**SHORT EXERCISE:**
Retype exactly the stretch of lines that begins at the line containing "scene.view_settings.keyframe_insert(path, frame=frame(t))" and ends at the last line of the data, with no other lines.

**RAW DATA:**
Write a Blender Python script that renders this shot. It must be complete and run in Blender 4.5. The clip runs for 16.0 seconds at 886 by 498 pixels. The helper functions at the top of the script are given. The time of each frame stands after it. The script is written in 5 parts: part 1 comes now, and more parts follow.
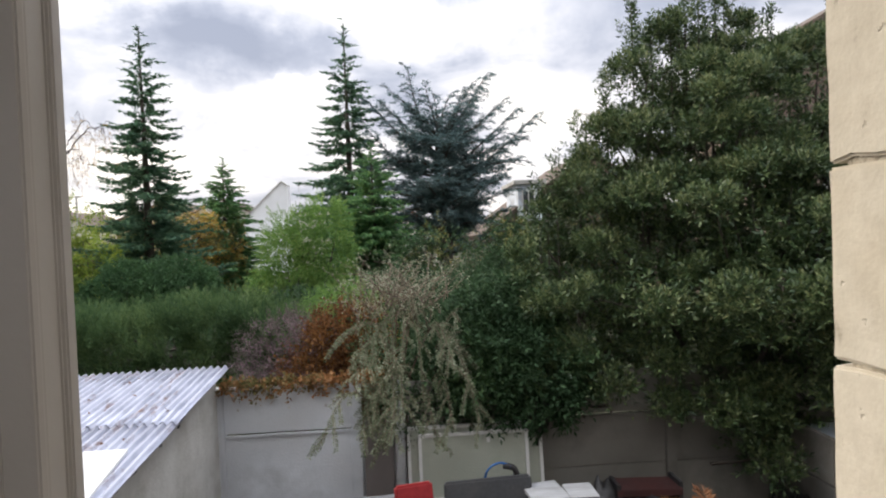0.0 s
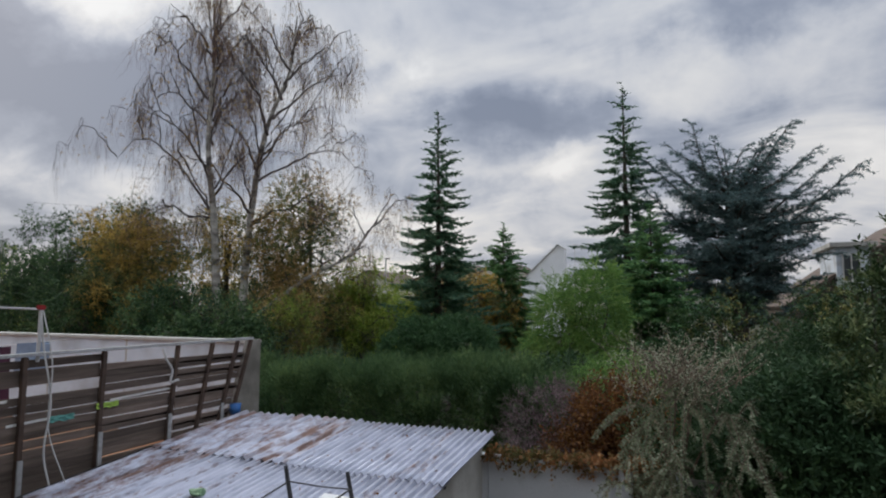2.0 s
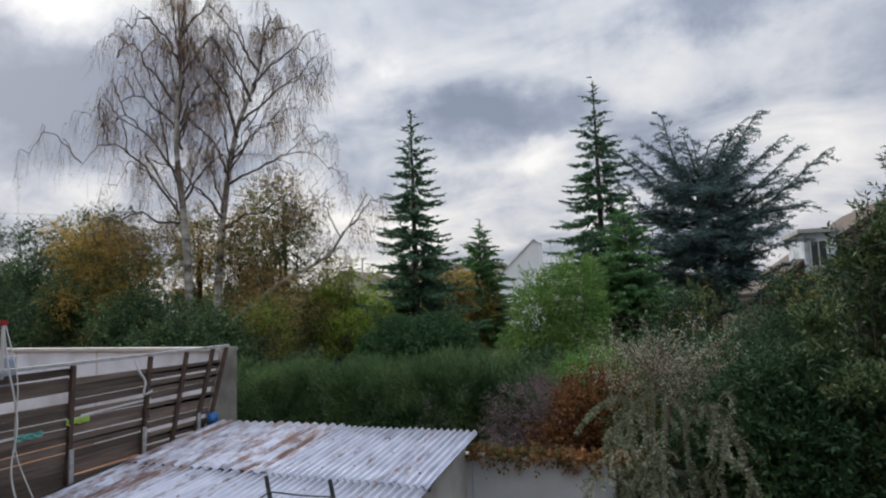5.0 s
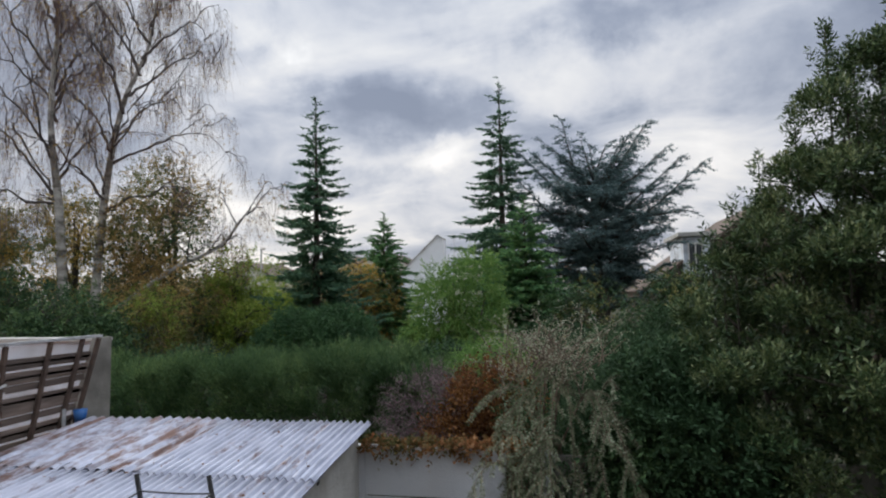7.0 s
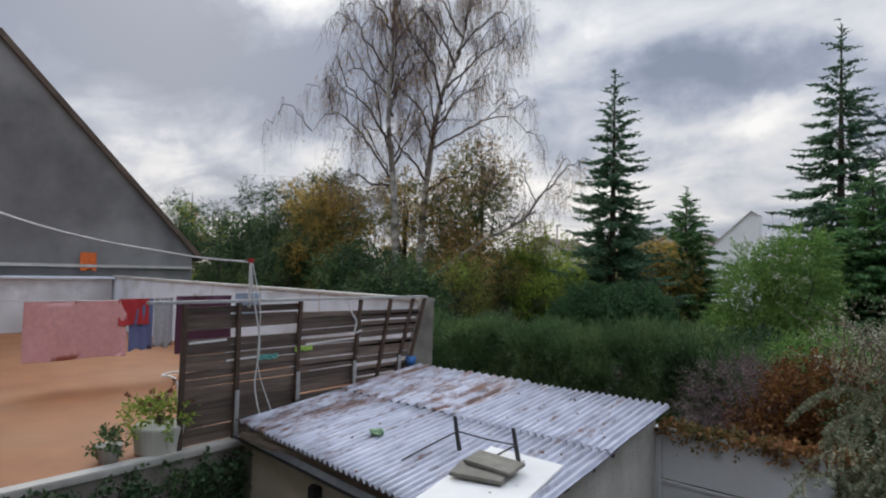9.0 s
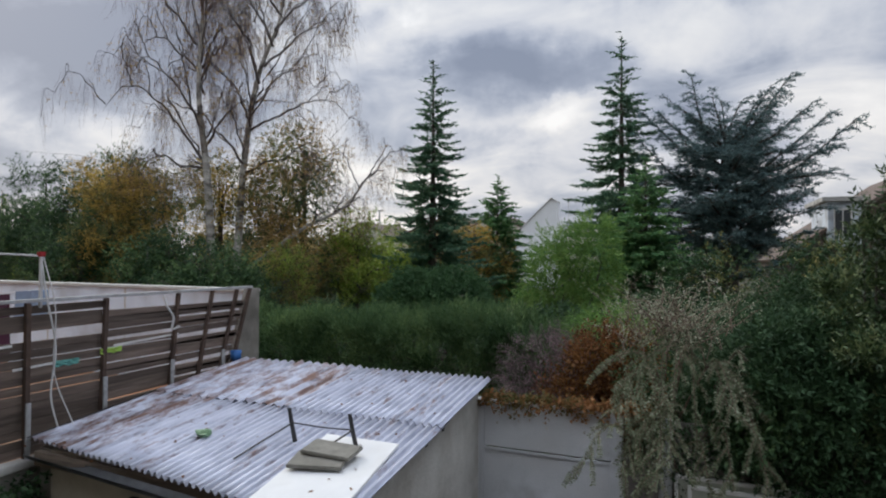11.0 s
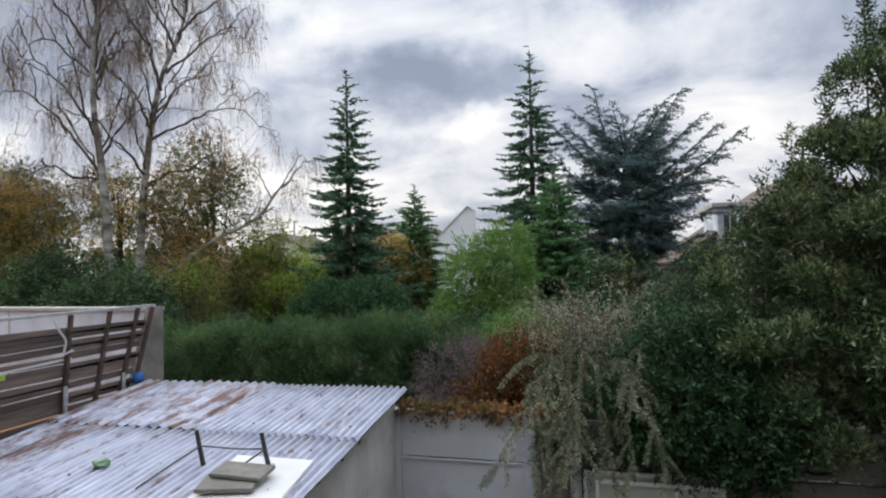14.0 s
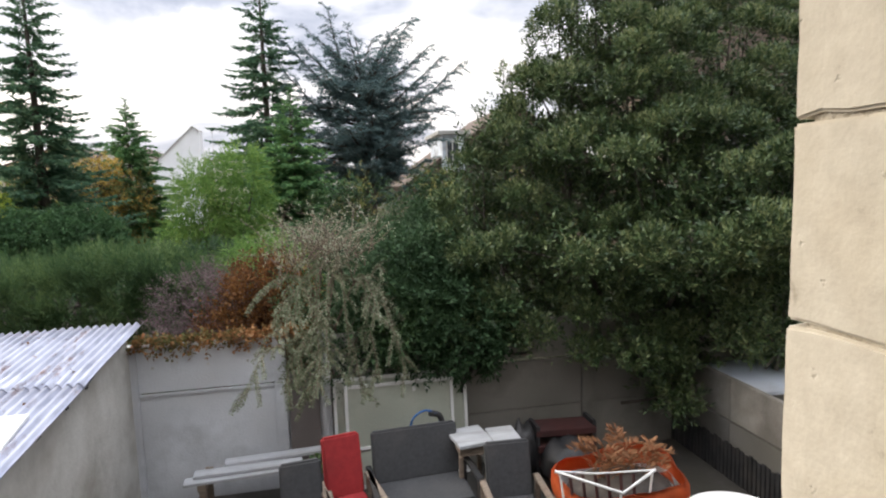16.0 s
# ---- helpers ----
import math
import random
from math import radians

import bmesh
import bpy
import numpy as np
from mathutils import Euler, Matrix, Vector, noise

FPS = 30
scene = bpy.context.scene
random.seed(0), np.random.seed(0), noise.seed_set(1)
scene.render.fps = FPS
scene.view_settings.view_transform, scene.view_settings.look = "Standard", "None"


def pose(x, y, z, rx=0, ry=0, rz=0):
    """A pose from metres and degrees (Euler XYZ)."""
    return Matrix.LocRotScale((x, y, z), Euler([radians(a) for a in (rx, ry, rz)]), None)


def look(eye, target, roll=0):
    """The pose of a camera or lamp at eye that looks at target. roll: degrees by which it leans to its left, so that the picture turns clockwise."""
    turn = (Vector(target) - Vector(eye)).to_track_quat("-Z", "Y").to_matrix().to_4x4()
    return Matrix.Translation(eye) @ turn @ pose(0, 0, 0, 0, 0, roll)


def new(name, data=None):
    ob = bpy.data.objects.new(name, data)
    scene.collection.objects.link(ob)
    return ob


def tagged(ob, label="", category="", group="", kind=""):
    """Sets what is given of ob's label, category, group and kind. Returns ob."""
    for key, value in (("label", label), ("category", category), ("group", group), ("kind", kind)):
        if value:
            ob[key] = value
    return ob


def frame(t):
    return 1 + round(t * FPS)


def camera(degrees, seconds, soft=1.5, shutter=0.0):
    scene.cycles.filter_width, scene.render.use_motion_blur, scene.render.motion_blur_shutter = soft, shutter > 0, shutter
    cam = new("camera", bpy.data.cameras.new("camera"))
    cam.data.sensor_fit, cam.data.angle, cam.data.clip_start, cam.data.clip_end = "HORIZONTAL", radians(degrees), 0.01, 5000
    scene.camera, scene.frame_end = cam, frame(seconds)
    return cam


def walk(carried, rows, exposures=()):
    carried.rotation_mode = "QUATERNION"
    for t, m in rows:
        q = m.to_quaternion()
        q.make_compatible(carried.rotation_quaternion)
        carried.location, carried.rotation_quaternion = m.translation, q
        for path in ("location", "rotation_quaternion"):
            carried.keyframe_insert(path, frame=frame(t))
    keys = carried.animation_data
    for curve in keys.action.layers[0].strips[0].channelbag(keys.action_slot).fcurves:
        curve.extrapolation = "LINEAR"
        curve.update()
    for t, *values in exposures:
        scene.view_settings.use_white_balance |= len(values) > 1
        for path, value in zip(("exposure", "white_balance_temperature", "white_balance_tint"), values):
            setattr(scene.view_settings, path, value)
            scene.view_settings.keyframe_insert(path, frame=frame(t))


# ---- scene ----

**SOLUTION FOR THIS PROBLEM:**
            scene.view_settings.keyframe_insert(path, frame=frame(t))


# ---- scene ----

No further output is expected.